Right as I finished thinking this thought, literally right at the end of the “etter” in “better”, a passage from the Bible came into my head. You may know I’ve been reading the Bible for some years now, in an effort to understand where all these people I’ve disagreed with are coming from. Well, the following passage from the Bible, a pretty famous one, John 3:16, came into my head:
For God so loved the world, that he gave his only begotten Son, that whosoever believeth in him should not perish, but have everlasting life.
Everlasting life? Hang on, I thought, with a bit of cynicism. Everlasting life with this burden on my back didn’t sound like such a good option. But then I pulled my copy of King James off the shelf and came upon 1 Peter 5:6-8:
Humble yourselves therefore under the mighty hand of God, that he may exalt you in due time: Casting all your care upon him; for he careth for you. Be sober, be vigilant; because your adversary the devil, as a roaring lion, walketh about, seeking whom he may devour.
If I only humble myself before God and give thanks to the Lord, I can toss my burden over to him, and he’ll catch it, and hold onto it for me and everything. That’s a pretty good deal.
And that burden’s pretty heavy, but if I watch out and tell the Lord when I see the devil about, walking around and looking to eat anything, I can just tell him and he’ll toss that burden onto the devil’s back. Crush!
It sounds so good, so freeing, so liberating. It sounds like a better deal than walking around with this burden on my shoulders all the time, the burden that was so constant I just plain forgot about it. I can stop walking around with this burden if I just do one simple thing: accept Jesus Christ as my personal savior! The burden is the burden of sin, the burden of all the bad things I have done… and yes, I have done bad things, starting even before that third birthday party. Added to all that is the burden of the sin I was even born with, the sin of having had great-great-great-great-great-great-great-great-great-great-great-great-great-great-great-great-great-great-great-great-great-great-great-great-great-great-great-great-great-great-great-great-great-great-great-great-great-great-great-great-great-great-great-great-great-great-great-great-great-great-great-great-great-great-great-great-great-great-great-great-great-great-great-great-great-great-great-great-great-great-great-great grandparents who were cast out of the garden of Eden for eating fruit from the wrong tree, although that part is really just a story; the problem is that they tried to gain knowledge and control over things, to become gods. We got burdens ever since then for being greedy people who try to gain knowledge and to have an impact on the world around them, when knowledge and power are really the provenance of God.

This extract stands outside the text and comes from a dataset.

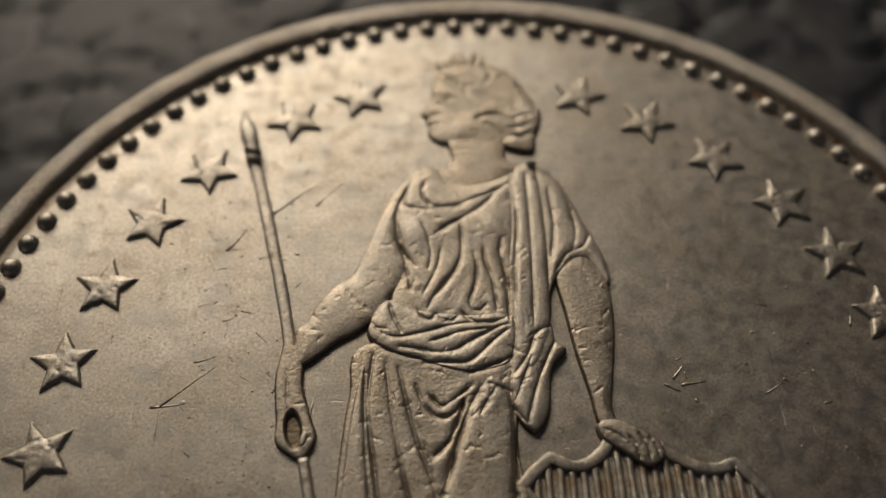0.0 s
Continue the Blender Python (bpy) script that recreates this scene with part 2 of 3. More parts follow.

So here’s my thinking, having stayed up the rest of the night and through the morning thinking about this. Here’s the deal that stands before me:
My end of the deal: I give up the idea that I can have an effect on the world around me and give up the search for knowledge of my own device. Instead, I put my trust in God and the Bible as the source of information and wisdom. The Bible tells me to accept Jesus as my personal savior, as the one who can make everything feel better, so I do it. Jesus’ end of the deal: In return, Jesus will take my burdens away and I will feel clean and stand up straight and bask in the light of the divine. I won’t be perfect, but I’ll be forgiven and feel good.
You know, if it’s legit, that’s actually a pretty good deal. Just give up the quest for earthly pursuits, stop trying to act like I’m a god by gathering knowledge and understanding from the world in my own right, trust in Jesus and the Bible instead, let them be divine, let them let me off the hook, and feel a whole lot better, forever.
170 million Americans have done it. Can 170 million Americans be wrong? The search for knowledge in this world is such a crock! I’m looking forward to another world to help me feel good. It’s time for me to lay down my burden and get what’s coming to me.